▸ **Task requirements**
Exactly repeat the material, dropping every picture from the copy.

▸ **Supplied data**
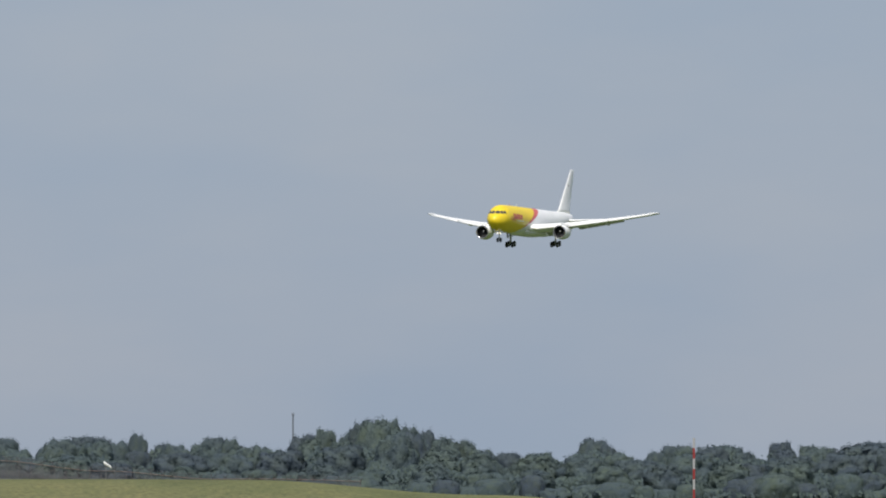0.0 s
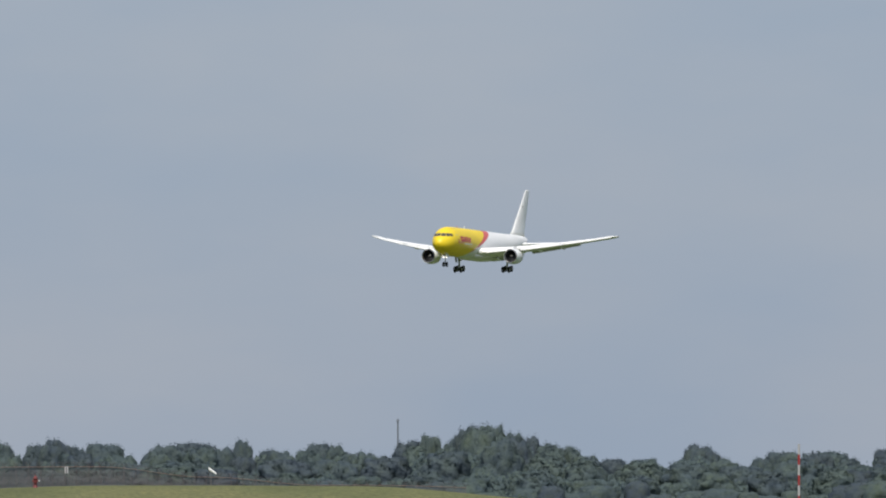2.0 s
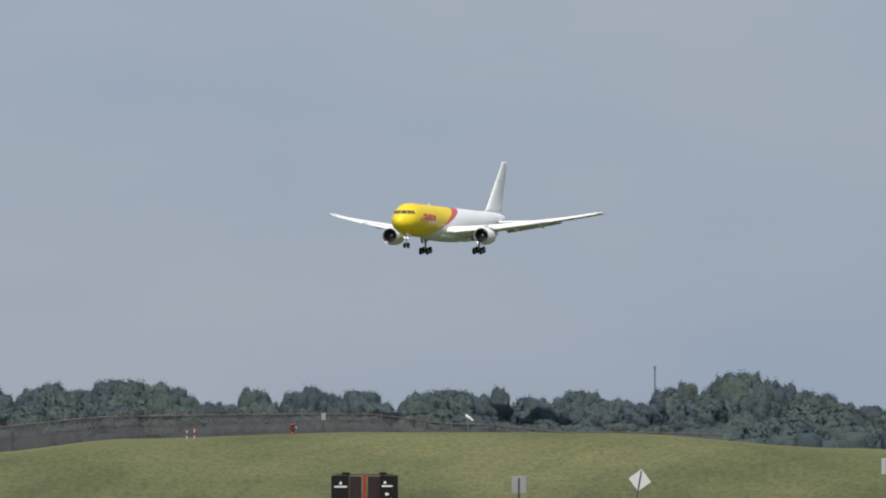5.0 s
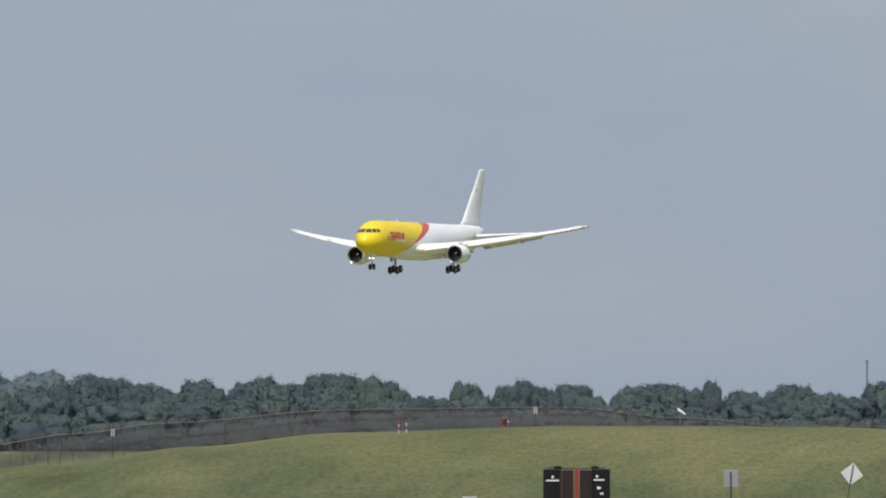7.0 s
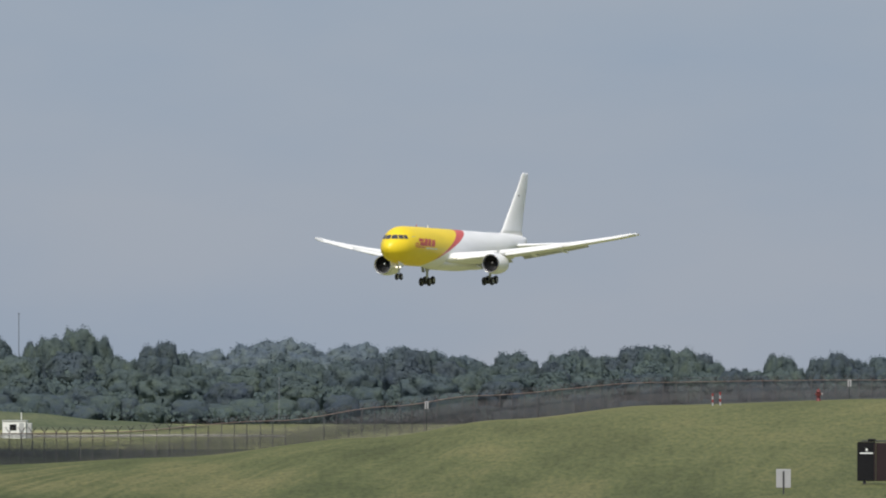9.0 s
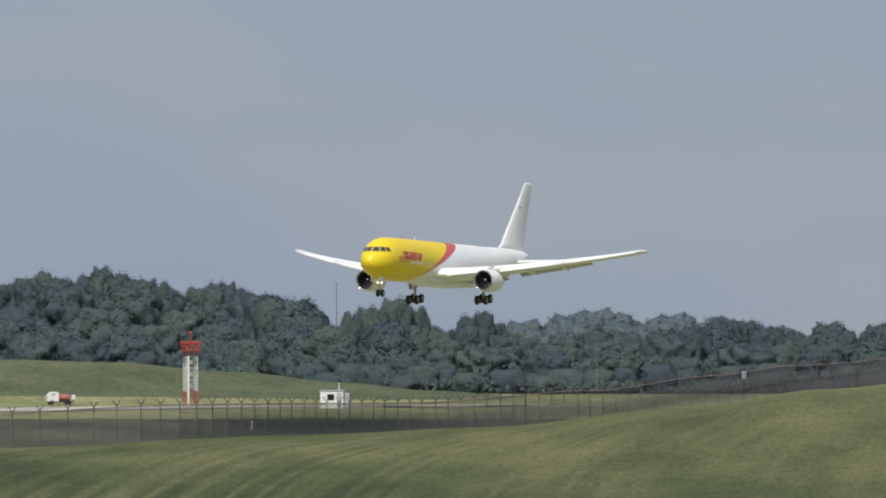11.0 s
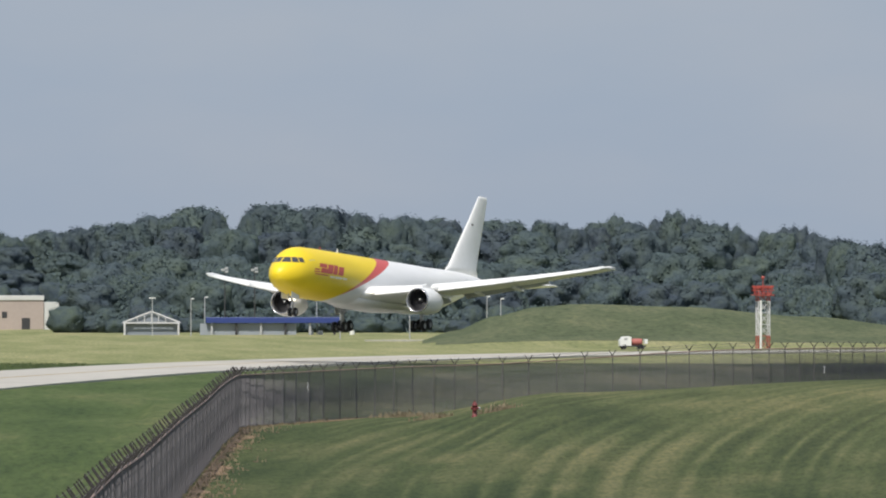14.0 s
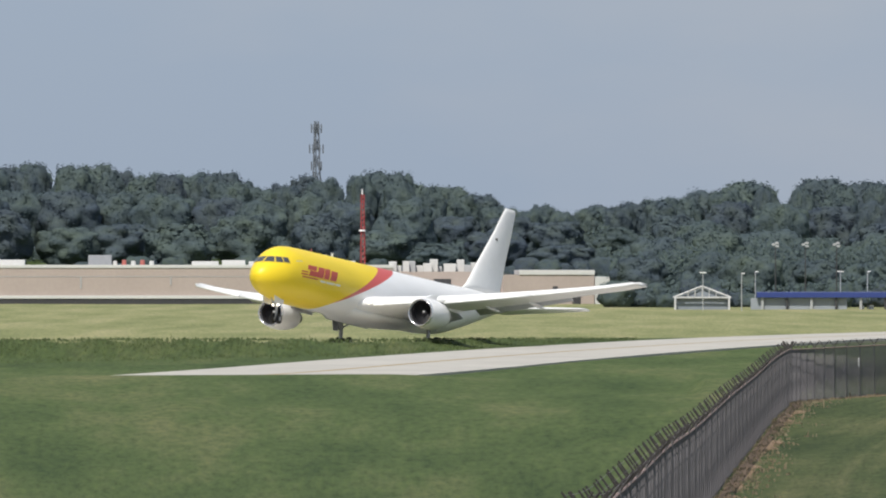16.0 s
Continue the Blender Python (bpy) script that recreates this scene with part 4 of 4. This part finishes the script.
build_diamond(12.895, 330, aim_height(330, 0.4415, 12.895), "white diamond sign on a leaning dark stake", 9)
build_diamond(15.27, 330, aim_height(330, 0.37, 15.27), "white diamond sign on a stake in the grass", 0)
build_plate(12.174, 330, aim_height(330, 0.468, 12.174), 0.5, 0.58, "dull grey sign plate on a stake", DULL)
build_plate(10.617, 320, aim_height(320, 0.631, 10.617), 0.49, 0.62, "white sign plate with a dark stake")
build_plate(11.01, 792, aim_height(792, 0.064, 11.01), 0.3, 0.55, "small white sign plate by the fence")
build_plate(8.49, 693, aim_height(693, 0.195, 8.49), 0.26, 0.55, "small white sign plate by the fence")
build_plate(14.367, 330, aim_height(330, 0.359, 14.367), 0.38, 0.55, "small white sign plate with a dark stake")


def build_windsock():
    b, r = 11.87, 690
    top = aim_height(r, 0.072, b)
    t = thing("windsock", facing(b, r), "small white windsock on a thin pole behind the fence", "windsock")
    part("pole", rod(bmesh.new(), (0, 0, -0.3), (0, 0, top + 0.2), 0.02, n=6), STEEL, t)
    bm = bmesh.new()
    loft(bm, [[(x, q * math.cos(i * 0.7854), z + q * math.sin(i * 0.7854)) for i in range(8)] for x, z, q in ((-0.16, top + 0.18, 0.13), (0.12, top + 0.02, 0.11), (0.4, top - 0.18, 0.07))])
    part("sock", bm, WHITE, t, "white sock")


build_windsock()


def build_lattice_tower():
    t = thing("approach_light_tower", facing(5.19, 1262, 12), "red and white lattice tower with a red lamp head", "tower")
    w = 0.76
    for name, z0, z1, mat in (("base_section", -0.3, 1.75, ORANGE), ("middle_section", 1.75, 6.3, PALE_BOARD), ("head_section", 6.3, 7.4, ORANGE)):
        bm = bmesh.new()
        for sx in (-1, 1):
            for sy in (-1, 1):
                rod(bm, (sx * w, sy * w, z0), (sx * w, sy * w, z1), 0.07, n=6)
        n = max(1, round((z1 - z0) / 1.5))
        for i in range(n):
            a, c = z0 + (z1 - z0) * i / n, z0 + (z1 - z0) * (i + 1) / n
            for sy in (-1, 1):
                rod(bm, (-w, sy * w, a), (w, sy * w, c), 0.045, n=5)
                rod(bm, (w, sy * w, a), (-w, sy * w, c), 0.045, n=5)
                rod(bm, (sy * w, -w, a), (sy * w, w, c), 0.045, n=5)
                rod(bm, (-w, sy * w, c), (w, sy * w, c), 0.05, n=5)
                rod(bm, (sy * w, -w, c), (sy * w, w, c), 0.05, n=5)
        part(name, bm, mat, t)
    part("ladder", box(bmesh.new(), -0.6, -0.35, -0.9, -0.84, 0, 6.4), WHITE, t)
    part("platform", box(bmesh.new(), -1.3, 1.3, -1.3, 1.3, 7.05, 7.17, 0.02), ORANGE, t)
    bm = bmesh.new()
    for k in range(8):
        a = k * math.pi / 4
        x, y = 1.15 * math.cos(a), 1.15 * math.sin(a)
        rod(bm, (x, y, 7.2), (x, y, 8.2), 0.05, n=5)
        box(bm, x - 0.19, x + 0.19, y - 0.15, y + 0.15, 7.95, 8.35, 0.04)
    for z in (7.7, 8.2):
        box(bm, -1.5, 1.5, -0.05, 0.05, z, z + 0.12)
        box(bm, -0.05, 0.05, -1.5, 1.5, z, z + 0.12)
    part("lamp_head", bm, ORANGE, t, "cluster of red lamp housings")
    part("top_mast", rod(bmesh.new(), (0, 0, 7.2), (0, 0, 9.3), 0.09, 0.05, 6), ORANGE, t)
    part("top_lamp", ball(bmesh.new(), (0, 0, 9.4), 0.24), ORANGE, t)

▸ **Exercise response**
0.0 s
2.0 s
5.0 s
7.0 s
9.0 s
11.0 s
14.0 s
16.0 s
Continue the Blender Python (bpy) script that recreates this scene with part 4 of 4. This part finishes the script.
build_diamond(12.895, 330, aim_height(330, 0.4415, 12.895), "white diamond sign on a leaning dark stake", 9)
build_diamond(15.27, 330, aim_height(330, 0.37, 15.27), "white diamond sign on a stake in the grass", 0)
build_plate(12.174, 330, aim_height(330, 0.468, 12.174), 0.5, 0.58, "dull grey sign plate on a stake", DULL)
build_plate(10.617, 320, aim_height(320, 0.631, 10.617), 0.49, 0.62, "white sign plate with a dark stake")
build_plate(11.01, 792, aim_height(792, 0.064, 11.01), 0.3, 0.55, "small white sign plate by the fence")
build_plate(8.49, 693, aim_height(693, 0.195, 8.49), 0.26, 0.55, "small white sign plate by the fence")
build_plate(14.367, 330, aim_height(330, 0.359, 14.367), 0.38, 0.55, "small white sign plate with a dark stake")


def build_windsock():
    b, r = 11.87, 690
    top = aim_height(r, 0.072, b)
    t = thing("windsock", facing(b, r), "small white windsock on a thin pole behind the fence", "windsock")
    part("pole", rod(bmesh.new(), (0, 0, -0.3), (0, 0, top + 0.2), 0.02, n=6), STEEL, t)
    bm = bmesh.new()
    loft(bm, [[(x, q * math.cos(i * 0.7854), z + q * math.sin(i * 0.7854)) for i in range(8)] for x, z, q in ((-0.16, top + 0.18, 0.13), (0.12, top + 0.02, 0.11), (0.4, top - 0.18, 0.07))])
    part("sock", bm, WHITE, t, "white sock")


build_windsock()


def build_lattice_tower():
    t = thing("approach_light_tower", facing(5.19, 1262, 12), "red and white lattice tower with a red lamp head", "tower")
    w = 0.76
    for name, z0, z1, mat in (("base_section", -0.3, 1.75, ORANGE), ("middle_section", 1.75, 6.3, PALE_BOARD), ("head_section", 6.3, 7.4, ORANGE)):
        bm = bmesh.new()
        for sx in (-1, 1):
            for sy in (-1, 1):
                rod(bm, (sx * w, sy * w, z0), (sx * w, sy * w, z1), 0.07, n=6)
        n = max(1, round((z1 - z0) / 1.5))
        for i in range(n):
            a, c = z0 + (z1 - z0) * i / n, z0 + (z1 - z0) * (i + 1) / n
            for sy in (-1, 1):
                rod(bm, (-w, sy * w, a), (w, sy * w, c), 0.045, n=5)
                rod(bm, (w, sy * w, a), (-w, sy * w, c), 0.045, n=5)
                rod(bm, (sy * w, -w, a), (sy * w, w, c), 0.045, n=5)
                rod(bm, (-w, sy * w, c), (w, sy * w, c), 0.05, n=5)
                rod(bm, (sy * w, -w, c), (sy * w, w, c), 0.05, n=5)
        part(name, bm, mat, t)
    part("ladder", box(bmesh.new(), -0.6, -0.35, -0.9, -0.84, 0, 6.4), WHITE, t)
    part("platform", box(bmesh.new(), -1.3, 1.3, -1.3, 1.3, 7.05, 7.17, 0.02), ORANGE, t)
    bm = bmesh.new()
    for k in range(8):
        a = k * math.pi / 4
        x, y = 1.15 * math.cos(a), 1.15 * math.sin(a)
        rod(bm, (x, y, 7.2), (x, y, 8.2), 0.05, n=5)
        box(bm, x - 0.19, x + 0.19, y - 0.15, y + 0.15, 7.95, 8.35, 0.04)
    for z in (7.7, 8.2):
        box(bm, -1.5, 1.5, -0.05, 0.05, z, z + 0.12)
        box(bm, -0.05, 0.05, -1.5, 1.5, z, z + 0.12)
    part("lamp_head", bm, ORANGE, t, "cluster of red lamp housings")
    part("top_mast", rod(bmesh.new(), (0, 0, 7.2), (0, 0, 9.3), 0.09, 0.05, 6), ORANGE, t)
    part("top_lamp", ball(bmesh.new(), (0, 0, 9.4), 0.24), ORANGE, t)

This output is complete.